Conservative German economics commentator Werner Mussler wrote in the Frankfurter Allgemeine Zeitung that the official justification made clear the rules were “empty talk” and would never lead to fines.

“Might these (eurosceptic) doubts not be due to the constant bending and breaching of the rules by the Commission?” he asked.


Jeroen Dijsselboem, chairman of euro zone finance ministers, who is keen to uphold the credibility of the rules, expressed dismay with the Commission decision not to recommend fines.

“It is disappointing that there is no follow up on the conclusion that Spain and Portugal did not take effective action to consolidate their budgets,” the hardline Dutch finance minister said in a statement.

“It must be clear that despite all the efforts already taken, Spain and Portugal are still in danger.”

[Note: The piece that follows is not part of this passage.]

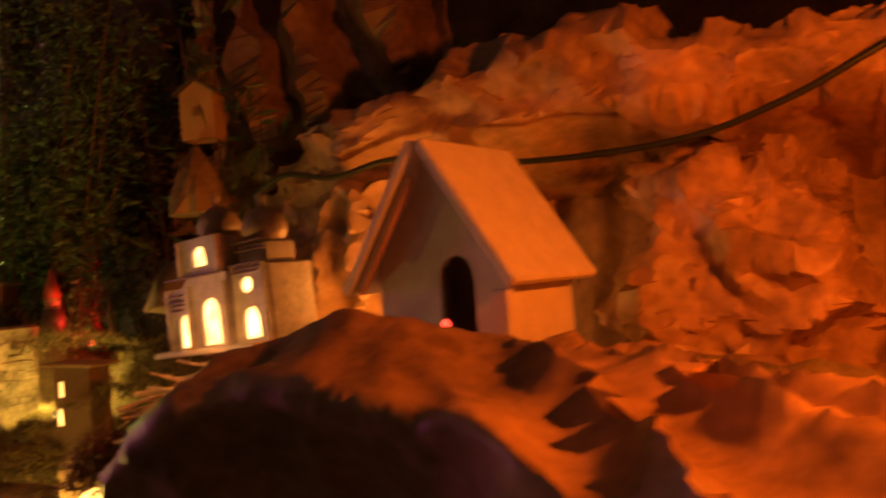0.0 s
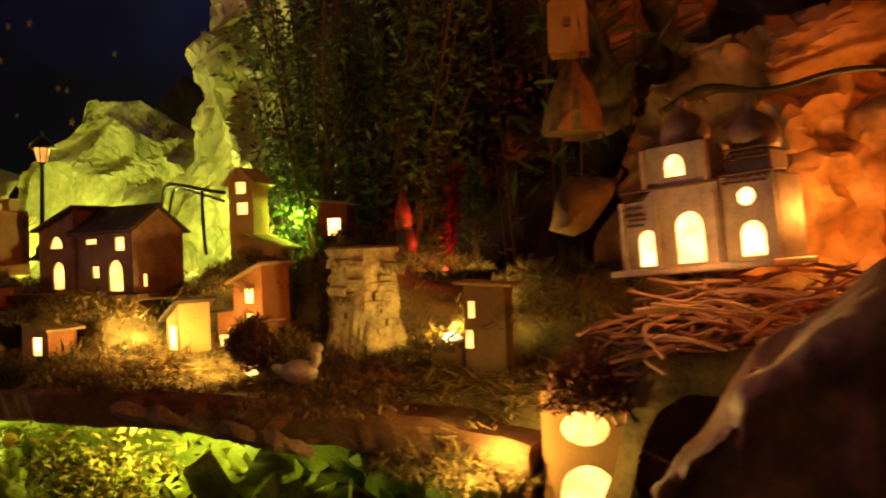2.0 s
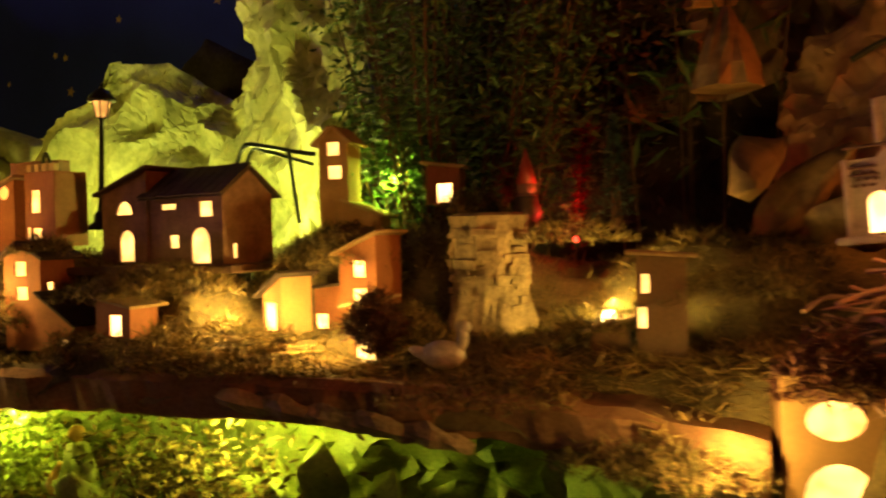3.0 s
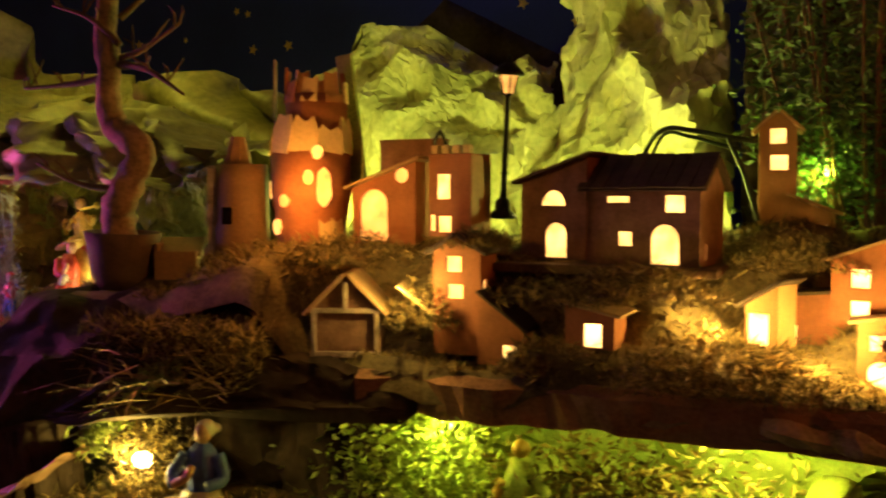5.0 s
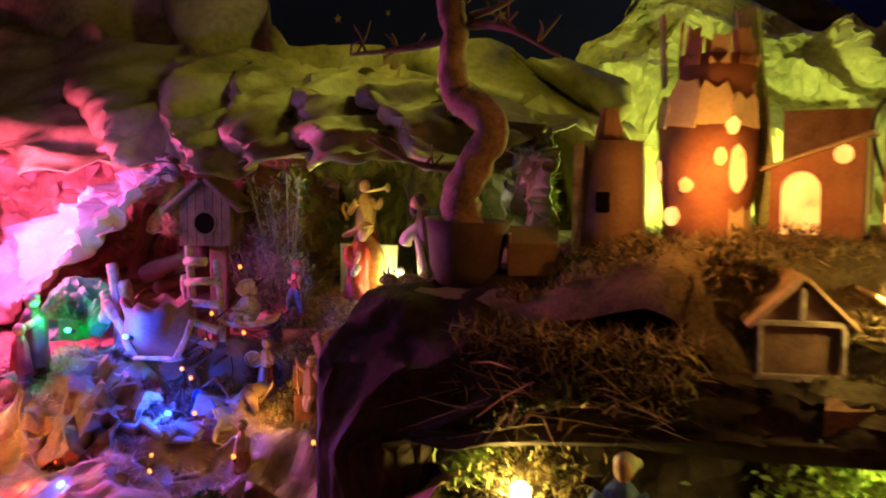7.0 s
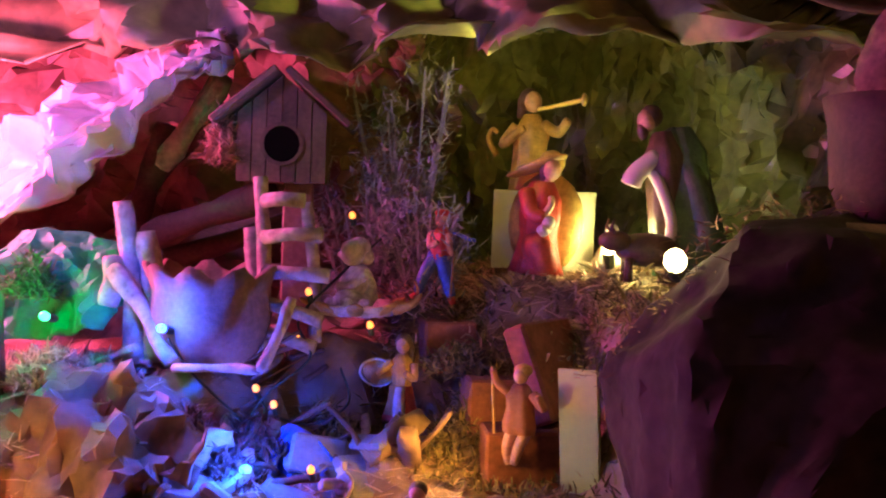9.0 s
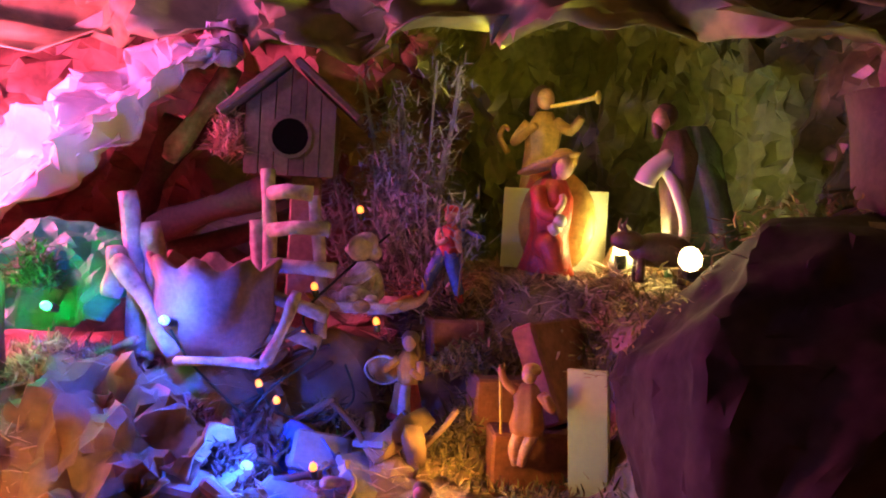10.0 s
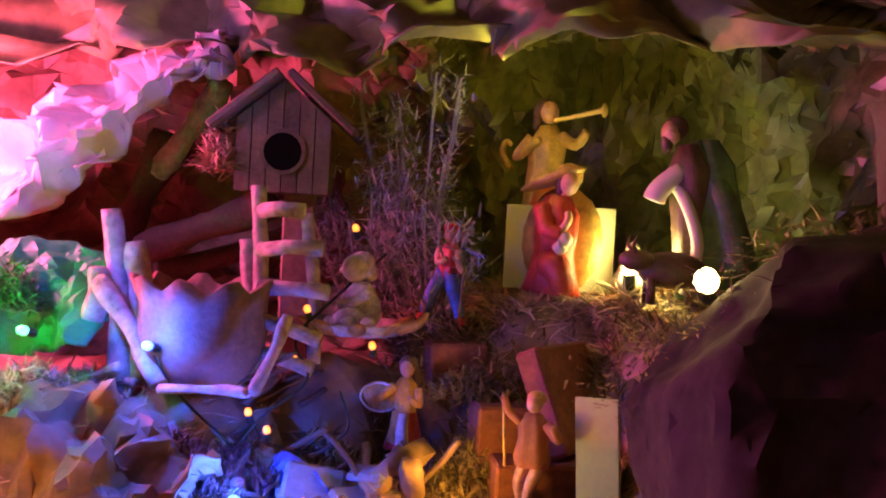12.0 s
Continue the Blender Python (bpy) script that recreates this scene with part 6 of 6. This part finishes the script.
led((-.994, .742, .2165), LED_BLUE, .0022, "blue fairy light before the clay pot", (0, -1, .3))
bulb_light("blue_light", (-.992, .732, .221), (.02, .08, 1), .38, .0012)
led((-.950, .745, .1585), LED_BLUE, .0026, "blue fairy light among paper folds", (0, -1, .3))
bulb_light("blue_light_low", (-.948, .736, .168), (.02, .08, 1), .30, .0012)
led((-1.048, .728, .219), LED_GREEN, .0022, "green fairy light under the paper fold", (0, -1, .3))
bulb_light("green_light", (-1.060, .716, .232), (.03, 1, .2), .10, .0012)
led((-.778, .776, .2575), LED_WARM, .0045, "bright warm white bulb on the rock edge", (0, -1, .5))
led((-.629, .722, .164), LED_WARM, .0060, "bright warm bulb in moss", (0, -1, .3))
led((-.012, .838, .264), LED_WARM, .0055, "bright warm bulb behind the wooden tower", (0, -1, .3))
led((-.385, .762, .135), LED_RED, .0035, "red fairy light under the shelf")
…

Another senior euro zone official said a Dutch or Belgian finance minister who now tried to convince parliament that savings measures were needed to respect the Stability Pact would be “laughed out of the room”.

The volume of criticism forced German Chancellor Angela Merkel to insist on Thursday that the deficit limits remained in force despite the Brussels decision.

“I don’t think the decision means that the Stability Pact is no longer valid,” she told a news conference in Berlin, without explaining why her veteran finance minister had lobbied against punishing what the German media call the “deficit sinners”.

A German Finance Ministry spokesman called the Commission’s reasoning “comprehensible”, noting that the possibility of withholding promised EU structural funds next year could prompt Madrid and Lisbon to make the necessary budget corrections.

Berlin officials were silent on Schaeuble’s role but did not dispute Brussels reports that he had telephoned several centre-right EU commissioners to urge them not to fine Spain, which has a caretaker government led by fellow conservative Mariano Rajoy.

It was unclear whether he had acted out of political clan loyalty in the centre-right European People’s Party, post-Brexit economic policy concerns, or fear of a eurosceptic backlash.

However, he shows no sign of willingness to alter Germany’s own balanced-budget policies to fund more public investment despite repeated prompting from Brussels over a massive current account surplus, equivalent to 8 percent of annual output.

Economists say that has skewed the euro zone economy, leaving the burden of adjustment disproportionately on southern countries struggling with mass unemployment, especially among the young, and heavy public debt legacies from the crisis.

But EU officials see little prospect of a more expansionary German fiscal policy before next year’s general election.

Moscovici and Commission President Jean-Claude Juncker are keen to do what they can in the meantime to promote economic expansion and a more balanced policy mix, while trying to preserve the credibility of the deficit limits.

A senior member of the European Parliament’s economic committee, French liberal Sylvie Goulard, said Madrid and Lisbon should have received at least symbolic fines to show the rules were taken seriously. Otherwise, the risk was that “the decision will fuel euroscepticism in countries which follow the rules”.